RAW RECORDS.

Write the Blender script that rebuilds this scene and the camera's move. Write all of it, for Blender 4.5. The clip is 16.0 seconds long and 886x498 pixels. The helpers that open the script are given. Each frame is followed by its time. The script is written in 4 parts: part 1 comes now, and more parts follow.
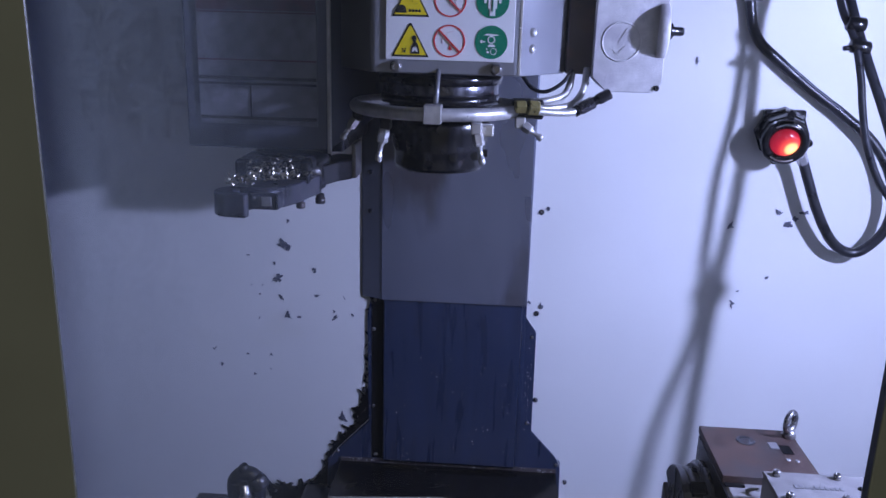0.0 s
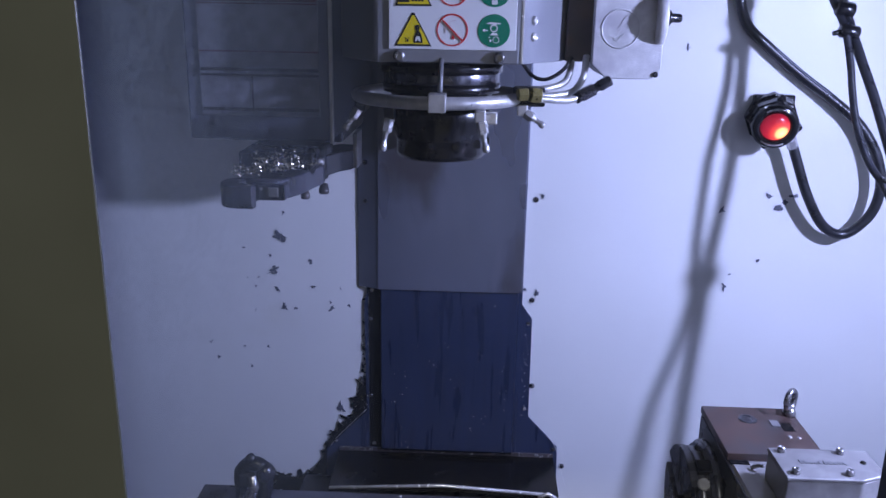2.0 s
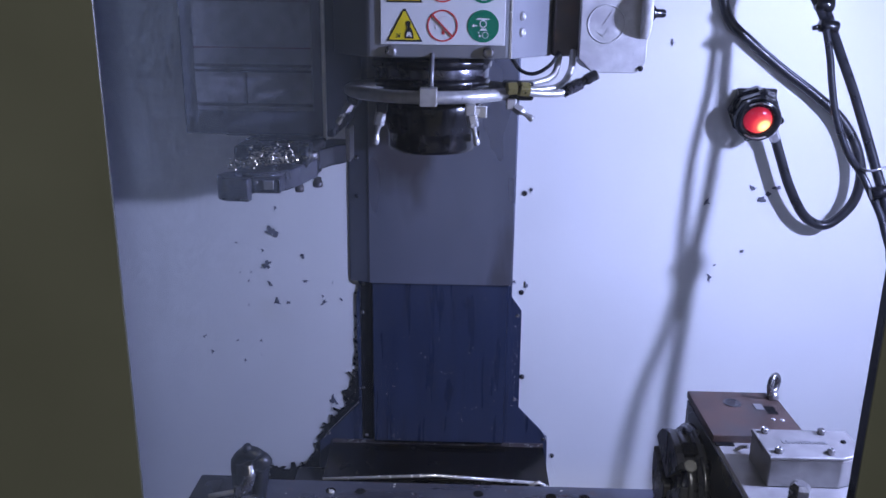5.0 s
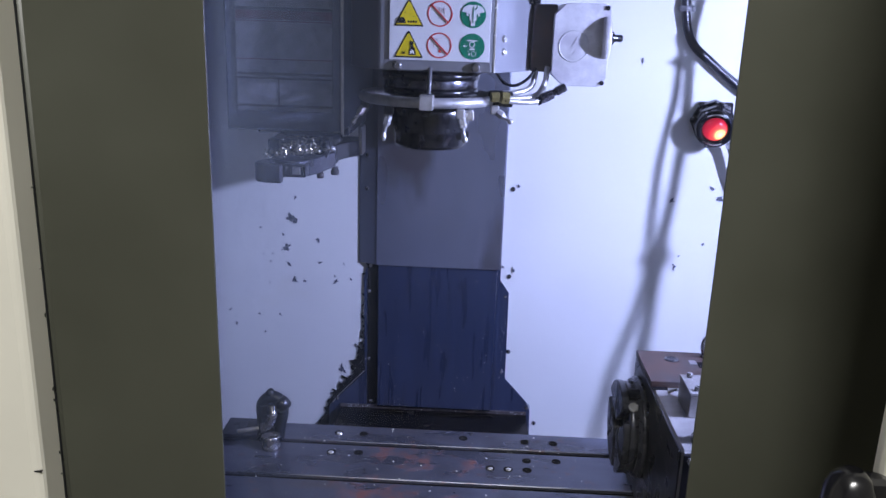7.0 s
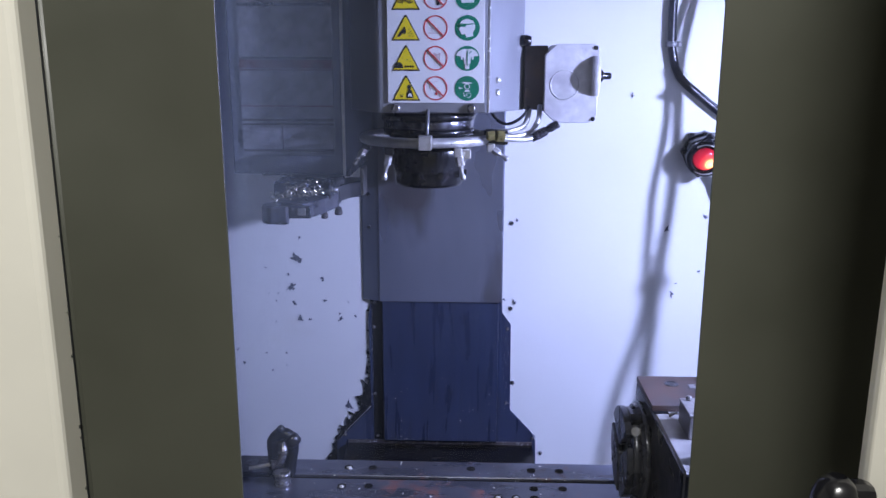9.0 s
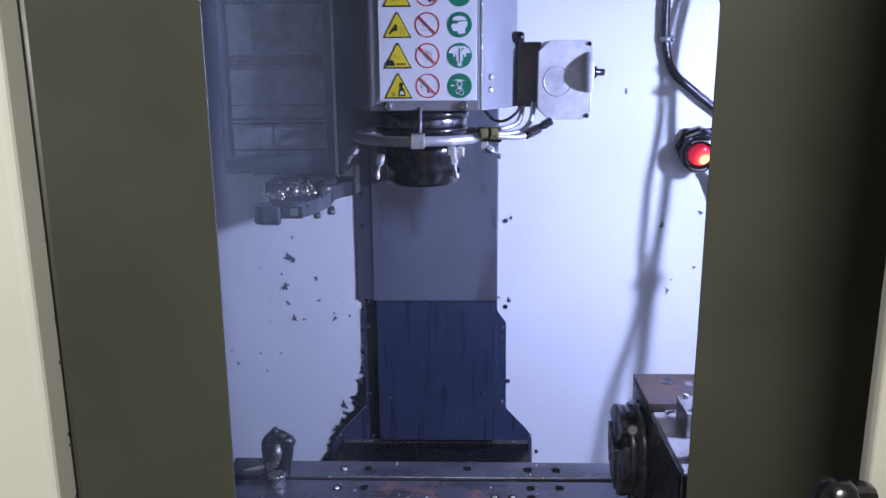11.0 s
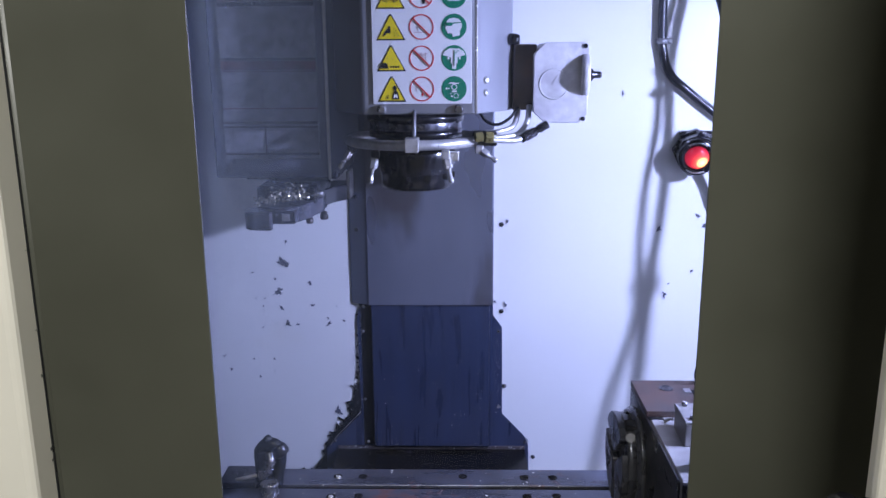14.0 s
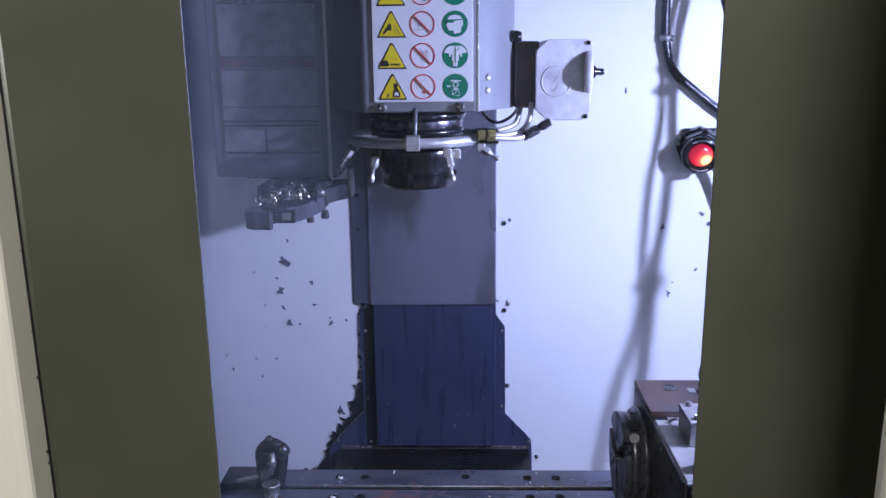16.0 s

...

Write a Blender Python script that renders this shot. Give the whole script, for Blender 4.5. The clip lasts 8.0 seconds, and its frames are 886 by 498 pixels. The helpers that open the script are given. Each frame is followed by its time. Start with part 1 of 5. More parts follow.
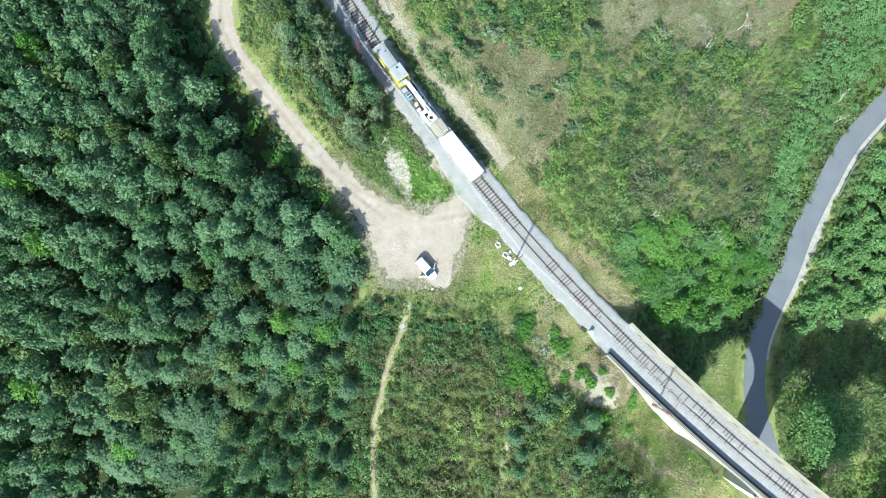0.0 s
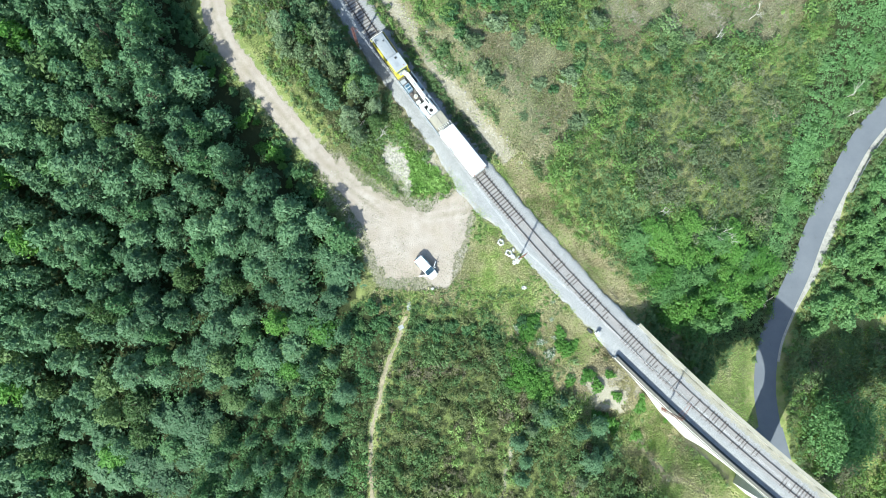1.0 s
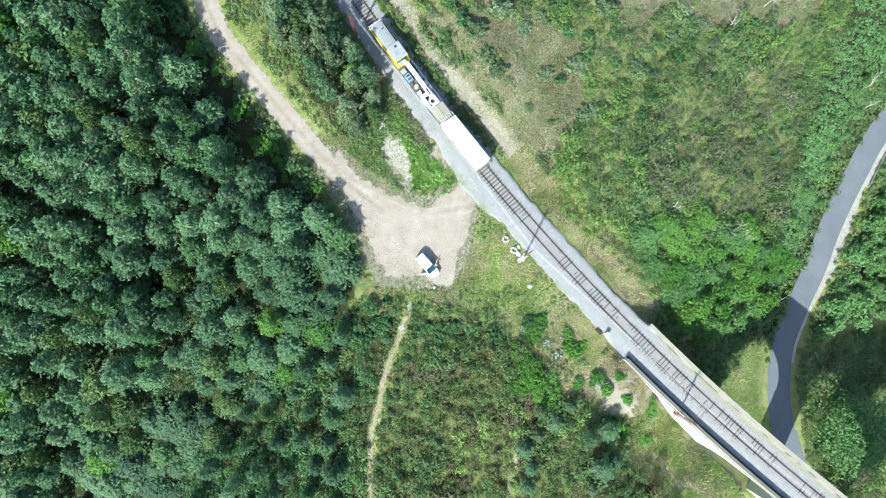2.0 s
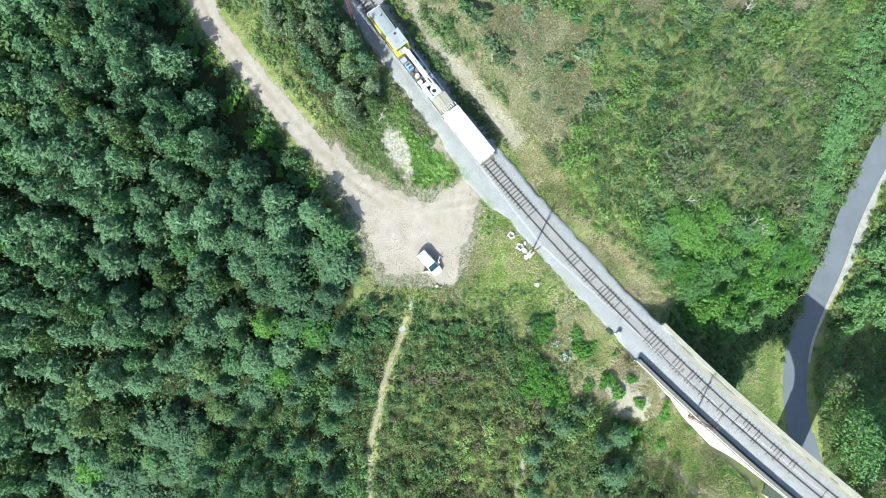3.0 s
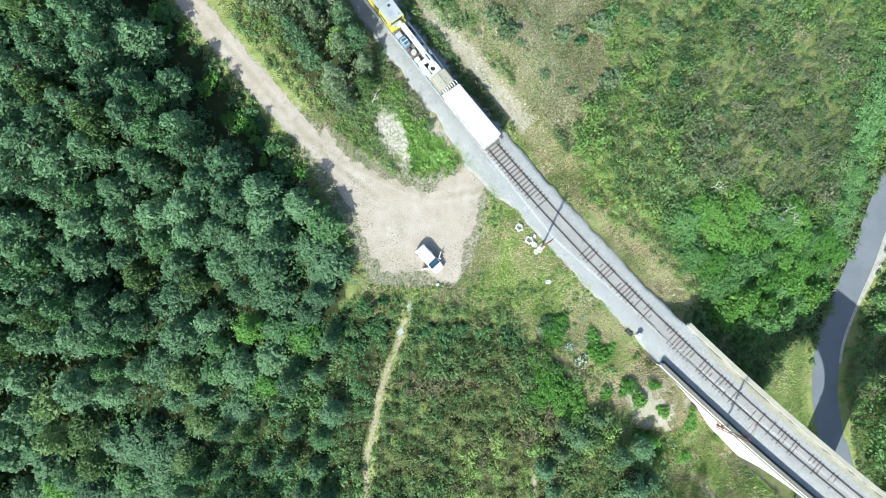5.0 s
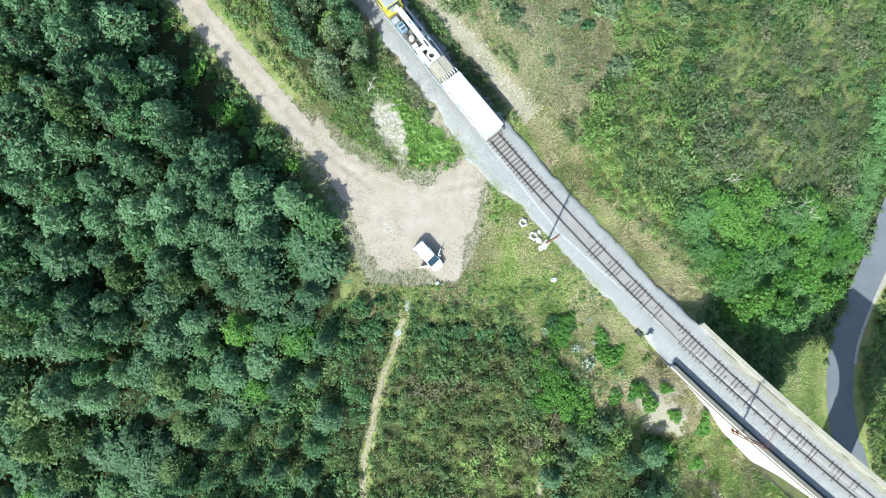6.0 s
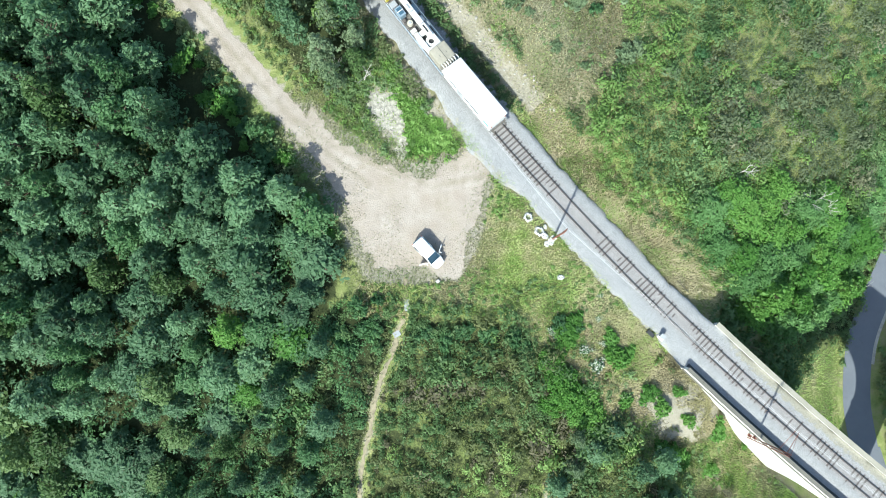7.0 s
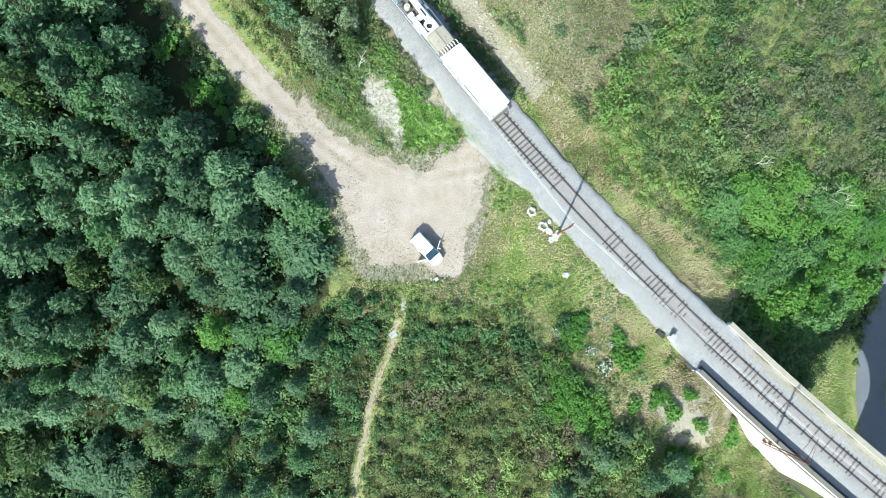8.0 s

TASK GOAL.
Look through the lines above and collect those with the word "frame".

RESPONSE TO THE EXERCISE.
Write the Blender script that rebuilds this scene and the camera's move. Write all of it, for Blender 4.5. The clip is 16.0 seconds long and 886x498 pixels. The helpers that open the script are given. Each frame is followed by its time. The script is written in 4 parts: part 1 comes now, and more parts follow.
Write a Blender Python script that renders this shot. Give the whole script, for Blender 4.5. The clip lasts 8.0 seconds, and its frames are 886 by 498 pixels. The helpers that open the script are given. Each frame is followed by its time. Start with part 1 of 5. More parts follow.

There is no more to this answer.